• What is expected:
Begin at the line that contains "radians(degrees), 0.01, 5000", stop after the line that contains "for path in", and reproduce only that span, unaltered.
* * *
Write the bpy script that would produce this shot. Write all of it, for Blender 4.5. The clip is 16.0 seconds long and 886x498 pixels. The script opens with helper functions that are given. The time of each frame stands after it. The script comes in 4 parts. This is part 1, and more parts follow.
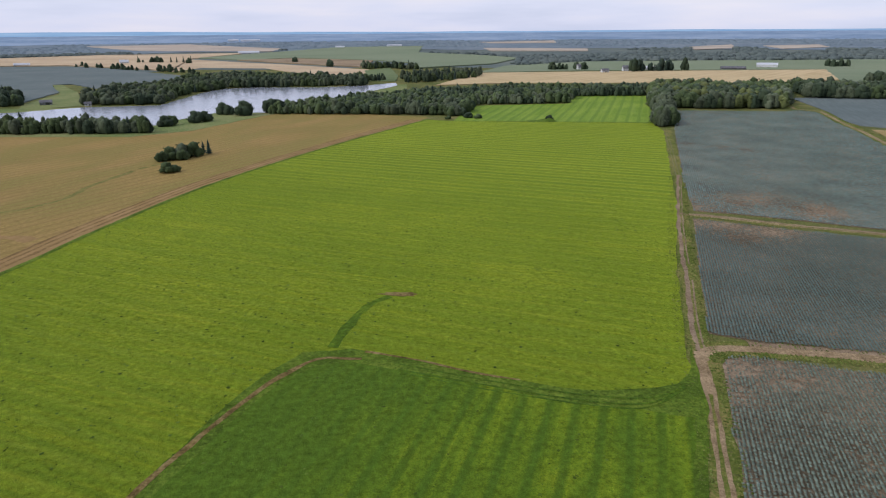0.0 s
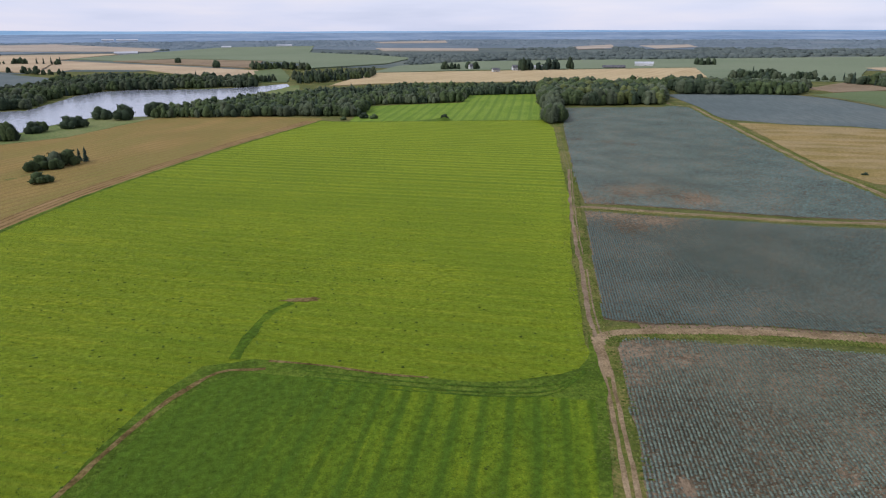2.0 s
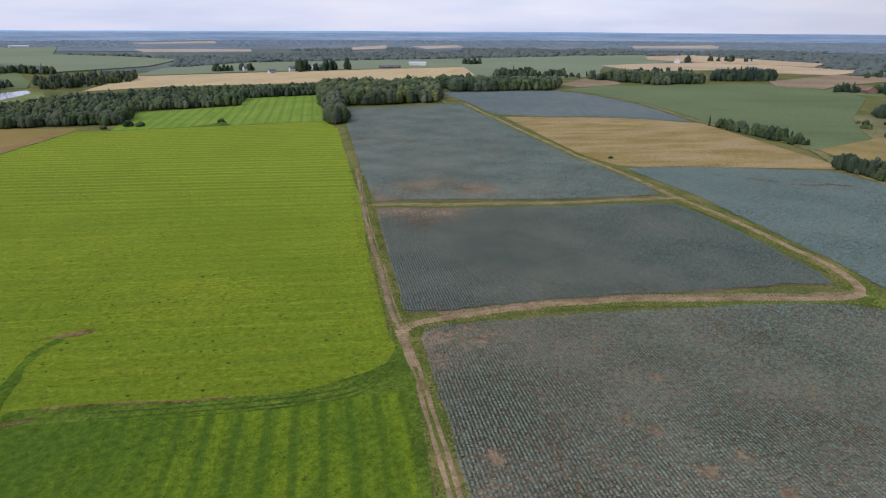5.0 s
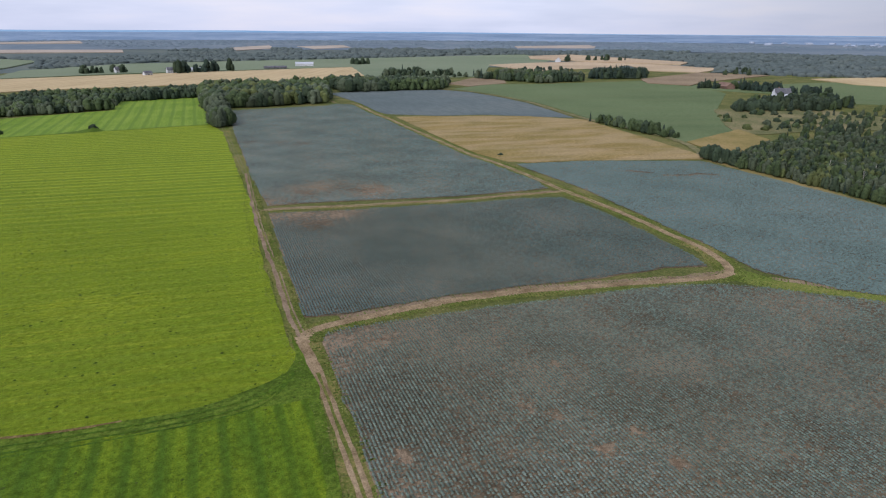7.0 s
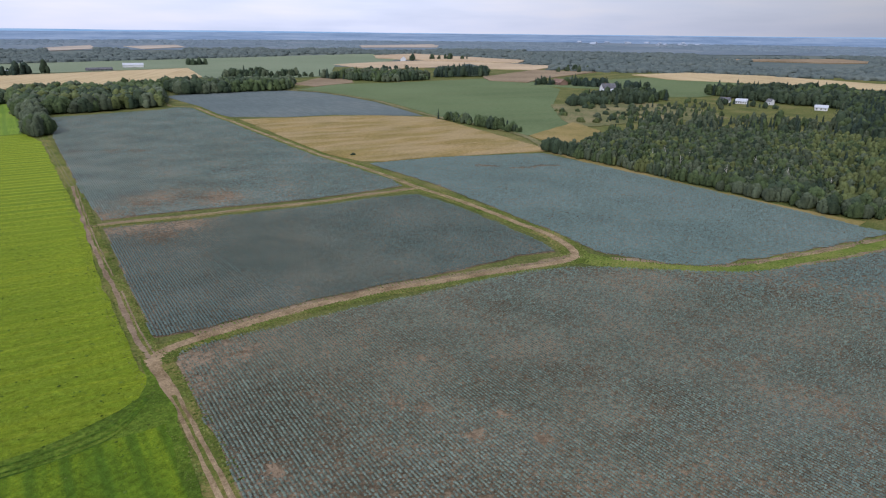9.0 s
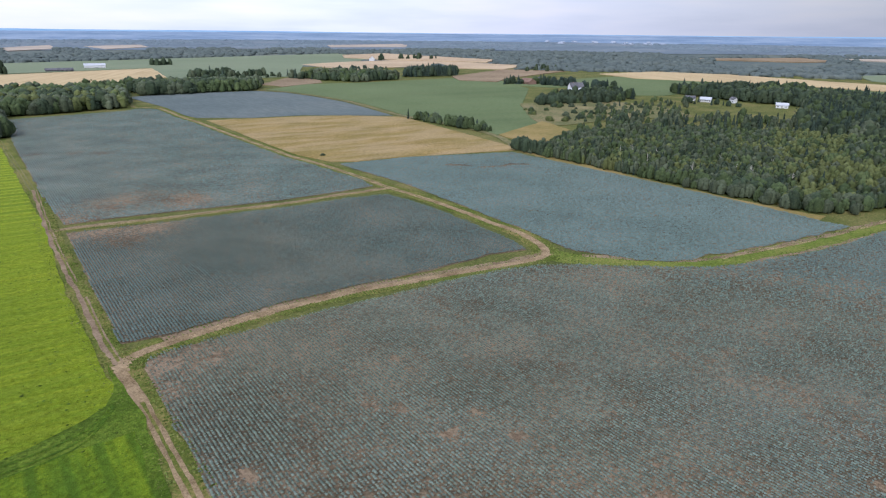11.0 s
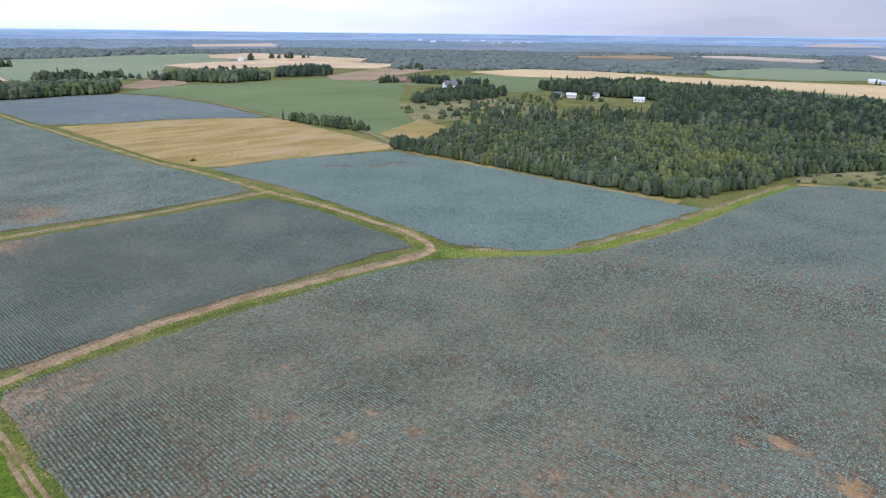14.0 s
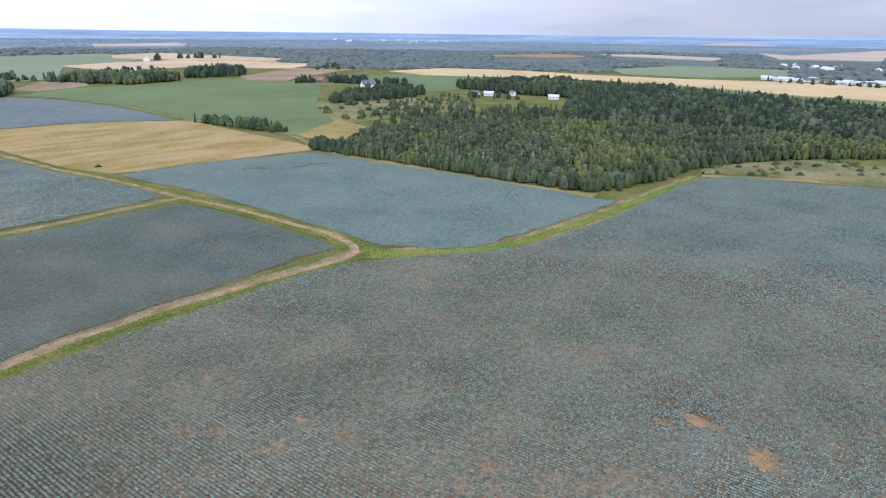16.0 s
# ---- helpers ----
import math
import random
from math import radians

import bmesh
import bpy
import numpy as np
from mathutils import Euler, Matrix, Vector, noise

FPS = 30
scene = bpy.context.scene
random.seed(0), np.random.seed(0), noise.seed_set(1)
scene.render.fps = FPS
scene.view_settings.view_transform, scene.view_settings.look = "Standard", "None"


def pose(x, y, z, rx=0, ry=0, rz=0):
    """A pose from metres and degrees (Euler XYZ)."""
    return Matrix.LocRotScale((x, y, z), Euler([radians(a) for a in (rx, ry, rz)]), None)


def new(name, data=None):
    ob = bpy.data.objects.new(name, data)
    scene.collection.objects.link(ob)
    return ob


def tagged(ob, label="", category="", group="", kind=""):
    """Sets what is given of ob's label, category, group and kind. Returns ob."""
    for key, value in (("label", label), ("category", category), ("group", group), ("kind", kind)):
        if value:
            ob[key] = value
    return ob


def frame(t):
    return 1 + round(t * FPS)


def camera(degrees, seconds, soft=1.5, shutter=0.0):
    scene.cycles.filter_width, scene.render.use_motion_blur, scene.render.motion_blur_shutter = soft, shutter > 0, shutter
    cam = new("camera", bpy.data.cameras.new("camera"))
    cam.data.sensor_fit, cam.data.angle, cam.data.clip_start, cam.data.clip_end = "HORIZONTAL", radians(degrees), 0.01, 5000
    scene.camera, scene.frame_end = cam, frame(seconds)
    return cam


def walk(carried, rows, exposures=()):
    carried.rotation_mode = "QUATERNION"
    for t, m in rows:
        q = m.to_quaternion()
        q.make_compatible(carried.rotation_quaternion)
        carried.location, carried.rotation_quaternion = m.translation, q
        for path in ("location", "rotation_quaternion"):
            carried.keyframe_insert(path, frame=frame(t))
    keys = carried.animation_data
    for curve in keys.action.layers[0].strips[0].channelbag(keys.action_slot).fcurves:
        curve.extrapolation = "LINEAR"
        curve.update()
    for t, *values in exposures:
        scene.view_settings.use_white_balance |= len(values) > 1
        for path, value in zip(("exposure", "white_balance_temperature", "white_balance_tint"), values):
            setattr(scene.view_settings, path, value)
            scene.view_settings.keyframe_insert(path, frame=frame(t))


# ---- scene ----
from mathutils.geometry import tessellate_polygon

# Camera: a drone hovering 70 m up, turning to the right. Rows: seconds, yaw, pitch, roll.
EYE_HEIGHT = 70.0
cam = camera(69.5, 16.0, 1.2)
TURNS = [
    (0, 0.02, -18.97, -0.46),
    (0.5, -2.07, -18.98, -0.40),
    (1, -4.32, -18.98, -0.37),
    (1.5, -6.72, -19.01, -0.30),
    (2, -9.23, -19.02, -0.25),
    (2.5, -12.23, -19.01, -0.20),
    (3, -15.82, -19.02, -0.09),
    (3.5, -19.09, -19.02, -0.05),
    (4, -22.19, -19.00, -0.01),
    (4.5, -25.32, -18.99, 0.13),
    (5, -28.39, -18.97, 0.19),
    (5.2, -29.54, -18.97, 0.21),
    (7.3, -39.63, -18.93, 0.38),
    (7.5, -40.83, -18.93, 0.39),
    (8, -44.90, -18.91, 0.44),
    (8.5, -49.35, -18.89, 0.55),
    (8.7, -50.35, -18.89, 0.55),
    (10.8, -53.45, -18.90, 0.54),
    (11, -53.99, -18.90, 0.54),
    (11.5, -55.65, -18.89, 0.54),
    (12, -57.52, -18.91, 0.59),
    (12.5, -59.43, -18.90, 0.62),
    (13, -61.28, -18.89, 0.63),
    (13.5, -63.06, -18.89, 0.61),
    (14, -64.82, -18.88, 0.61),
    (14.5, -66.61, -18.89, 0.62),
    (15, -68.38, -18.89, 0.64),
    (15.5, -70.16, -18.88, 0.67),
    (16, -71.95, -18.87, 0.68),

]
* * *
• Exercise result:
    cam.data.sensor_fit, cam.data.angle, cam.data.clip_start, cam.data.clip_end = "HORIZONTAL", radians(degrees), 0.01, 5000
    scene.camera, scene.frame_end = cam, frame(seconds)
    return cam


def walk(carried, rows, exposures=()):
    carried.rotation_mode = "QUATERNION"
    for t, m in rows:
        q = m.to_quaternion()
        q.make_compatible(carried.rotation_quaternion)
        carried.location, carried.rotation_quaternion = m.translation, q
        for path in ("location", "rotation_quaternion"):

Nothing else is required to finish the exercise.